ITEMS
☆ ☆ ☆ ☆ ☆

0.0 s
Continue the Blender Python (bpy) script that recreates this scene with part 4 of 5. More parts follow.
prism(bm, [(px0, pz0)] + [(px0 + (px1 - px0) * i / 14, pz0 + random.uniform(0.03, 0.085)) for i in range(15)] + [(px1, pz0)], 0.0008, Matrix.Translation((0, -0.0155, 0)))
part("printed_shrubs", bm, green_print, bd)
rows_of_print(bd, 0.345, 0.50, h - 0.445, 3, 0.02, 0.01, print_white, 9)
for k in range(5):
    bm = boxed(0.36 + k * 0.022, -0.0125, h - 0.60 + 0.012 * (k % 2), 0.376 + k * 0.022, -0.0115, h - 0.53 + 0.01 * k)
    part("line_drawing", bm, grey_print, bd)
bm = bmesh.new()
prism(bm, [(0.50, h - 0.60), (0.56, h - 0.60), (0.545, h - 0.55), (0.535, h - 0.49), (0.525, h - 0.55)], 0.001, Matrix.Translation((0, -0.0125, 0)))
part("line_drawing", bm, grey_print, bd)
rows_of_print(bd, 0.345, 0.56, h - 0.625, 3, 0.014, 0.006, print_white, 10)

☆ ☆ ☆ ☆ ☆

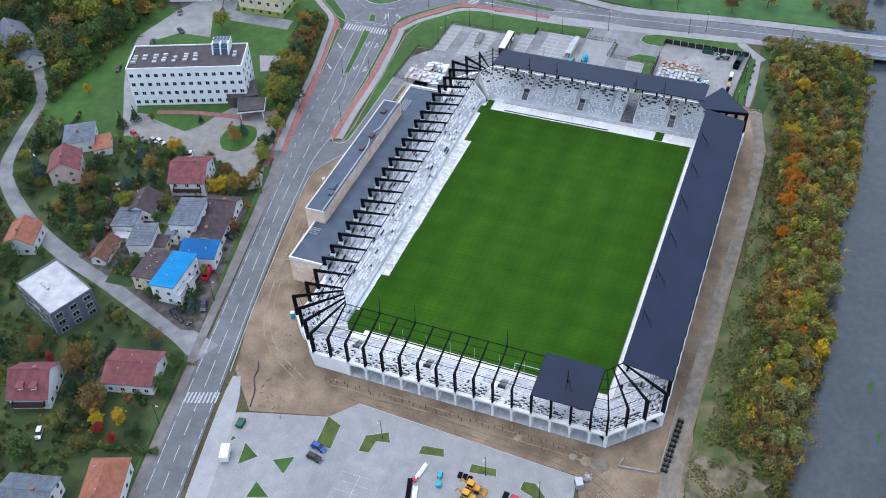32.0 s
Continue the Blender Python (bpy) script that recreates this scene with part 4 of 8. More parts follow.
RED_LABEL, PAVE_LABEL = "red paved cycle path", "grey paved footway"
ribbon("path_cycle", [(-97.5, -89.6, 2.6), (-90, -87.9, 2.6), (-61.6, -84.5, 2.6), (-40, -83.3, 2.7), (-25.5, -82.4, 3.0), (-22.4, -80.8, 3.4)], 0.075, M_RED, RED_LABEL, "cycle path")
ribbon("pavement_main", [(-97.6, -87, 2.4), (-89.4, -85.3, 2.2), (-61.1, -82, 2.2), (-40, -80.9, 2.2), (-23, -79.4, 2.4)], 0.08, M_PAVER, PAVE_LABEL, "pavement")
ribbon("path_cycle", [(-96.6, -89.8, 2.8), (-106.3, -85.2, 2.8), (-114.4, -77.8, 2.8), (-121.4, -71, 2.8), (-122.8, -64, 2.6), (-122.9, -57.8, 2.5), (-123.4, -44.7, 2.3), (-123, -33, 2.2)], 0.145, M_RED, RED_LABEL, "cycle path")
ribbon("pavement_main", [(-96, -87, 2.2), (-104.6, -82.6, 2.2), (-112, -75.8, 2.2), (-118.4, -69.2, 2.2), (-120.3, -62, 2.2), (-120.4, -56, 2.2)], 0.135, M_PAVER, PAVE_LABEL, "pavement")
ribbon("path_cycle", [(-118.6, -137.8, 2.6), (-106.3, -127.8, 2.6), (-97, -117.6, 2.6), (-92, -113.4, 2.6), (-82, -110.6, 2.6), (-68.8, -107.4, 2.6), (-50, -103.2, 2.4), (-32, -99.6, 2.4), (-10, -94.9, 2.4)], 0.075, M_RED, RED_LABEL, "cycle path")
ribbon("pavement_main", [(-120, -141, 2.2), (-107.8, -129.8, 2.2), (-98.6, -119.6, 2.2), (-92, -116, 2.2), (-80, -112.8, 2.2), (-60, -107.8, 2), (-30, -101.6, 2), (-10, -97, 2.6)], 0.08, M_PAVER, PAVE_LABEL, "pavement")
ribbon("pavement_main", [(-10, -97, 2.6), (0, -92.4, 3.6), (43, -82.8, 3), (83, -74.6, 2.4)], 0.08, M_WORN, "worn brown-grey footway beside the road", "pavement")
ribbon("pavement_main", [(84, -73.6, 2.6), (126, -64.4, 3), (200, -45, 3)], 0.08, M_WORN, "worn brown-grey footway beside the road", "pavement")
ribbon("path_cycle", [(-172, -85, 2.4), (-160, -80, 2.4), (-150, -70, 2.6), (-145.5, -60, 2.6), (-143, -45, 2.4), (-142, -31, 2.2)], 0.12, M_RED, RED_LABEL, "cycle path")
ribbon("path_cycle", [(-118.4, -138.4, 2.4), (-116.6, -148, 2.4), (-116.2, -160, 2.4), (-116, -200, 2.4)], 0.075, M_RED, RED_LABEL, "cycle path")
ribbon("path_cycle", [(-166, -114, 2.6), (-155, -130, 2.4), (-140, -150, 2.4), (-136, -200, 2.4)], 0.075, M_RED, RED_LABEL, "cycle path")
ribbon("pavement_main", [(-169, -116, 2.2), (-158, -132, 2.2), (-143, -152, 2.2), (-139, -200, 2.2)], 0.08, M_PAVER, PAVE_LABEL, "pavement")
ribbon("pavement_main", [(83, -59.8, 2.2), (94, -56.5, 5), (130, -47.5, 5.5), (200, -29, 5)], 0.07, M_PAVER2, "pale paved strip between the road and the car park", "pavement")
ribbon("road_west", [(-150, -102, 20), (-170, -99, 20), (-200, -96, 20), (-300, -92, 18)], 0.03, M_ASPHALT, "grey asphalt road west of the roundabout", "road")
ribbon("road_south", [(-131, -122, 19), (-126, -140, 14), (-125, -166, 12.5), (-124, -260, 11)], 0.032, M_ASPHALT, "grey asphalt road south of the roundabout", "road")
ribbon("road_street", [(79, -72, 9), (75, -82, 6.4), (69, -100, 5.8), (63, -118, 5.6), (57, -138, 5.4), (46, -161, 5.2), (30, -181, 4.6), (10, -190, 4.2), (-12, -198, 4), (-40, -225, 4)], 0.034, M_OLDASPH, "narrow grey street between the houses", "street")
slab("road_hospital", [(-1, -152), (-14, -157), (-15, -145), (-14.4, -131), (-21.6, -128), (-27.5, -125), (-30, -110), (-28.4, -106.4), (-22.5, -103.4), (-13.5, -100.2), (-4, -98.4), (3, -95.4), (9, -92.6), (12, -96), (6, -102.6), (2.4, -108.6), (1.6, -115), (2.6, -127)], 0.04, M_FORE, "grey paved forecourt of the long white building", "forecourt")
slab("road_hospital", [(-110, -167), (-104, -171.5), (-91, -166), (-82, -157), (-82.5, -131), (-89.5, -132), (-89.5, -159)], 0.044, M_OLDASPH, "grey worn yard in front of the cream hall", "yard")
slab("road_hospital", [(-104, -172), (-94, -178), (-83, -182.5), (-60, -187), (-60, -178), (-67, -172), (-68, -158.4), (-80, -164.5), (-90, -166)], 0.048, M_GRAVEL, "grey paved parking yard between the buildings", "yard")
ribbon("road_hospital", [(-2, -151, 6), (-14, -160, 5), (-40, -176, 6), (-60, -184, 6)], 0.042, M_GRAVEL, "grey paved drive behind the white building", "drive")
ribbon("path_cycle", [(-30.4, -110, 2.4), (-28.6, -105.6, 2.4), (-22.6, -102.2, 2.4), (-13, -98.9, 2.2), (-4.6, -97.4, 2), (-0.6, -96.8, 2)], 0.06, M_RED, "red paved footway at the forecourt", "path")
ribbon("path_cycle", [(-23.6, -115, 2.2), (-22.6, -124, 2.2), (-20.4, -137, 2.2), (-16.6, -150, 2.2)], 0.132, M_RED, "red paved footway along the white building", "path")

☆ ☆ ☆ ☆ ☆

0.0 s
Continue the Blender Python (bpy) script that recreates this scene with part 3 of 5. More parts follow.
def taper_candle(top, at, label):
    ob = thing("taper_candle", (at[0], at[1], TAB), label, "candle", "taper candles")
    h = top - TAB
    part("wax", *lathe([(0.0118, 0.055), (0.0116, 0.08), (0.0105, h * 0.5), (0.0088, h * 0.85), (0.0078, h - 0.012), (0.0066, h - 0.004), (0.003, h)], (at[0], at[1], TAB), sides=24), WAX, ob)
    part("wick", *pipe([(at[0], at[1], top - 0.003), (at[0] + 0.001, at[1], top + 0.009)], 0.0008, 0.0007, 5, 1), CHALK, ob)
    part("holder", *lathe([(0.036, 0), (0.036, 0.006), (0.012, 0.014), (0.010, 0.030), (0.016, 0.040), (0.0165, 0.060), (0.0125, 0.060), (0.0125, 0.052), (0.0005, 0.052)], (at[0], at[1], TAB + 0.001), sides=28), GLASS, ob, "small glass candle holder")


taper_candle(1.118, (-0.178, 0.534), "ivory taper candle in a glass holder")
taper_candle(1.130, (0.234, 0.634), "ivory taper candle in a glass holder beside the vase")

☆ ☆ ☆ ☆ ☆

YOUR INSTRUCTIONS
Give the number of lines above in which the word "More" occurs, with nothing else.

FULL SOLUTION
3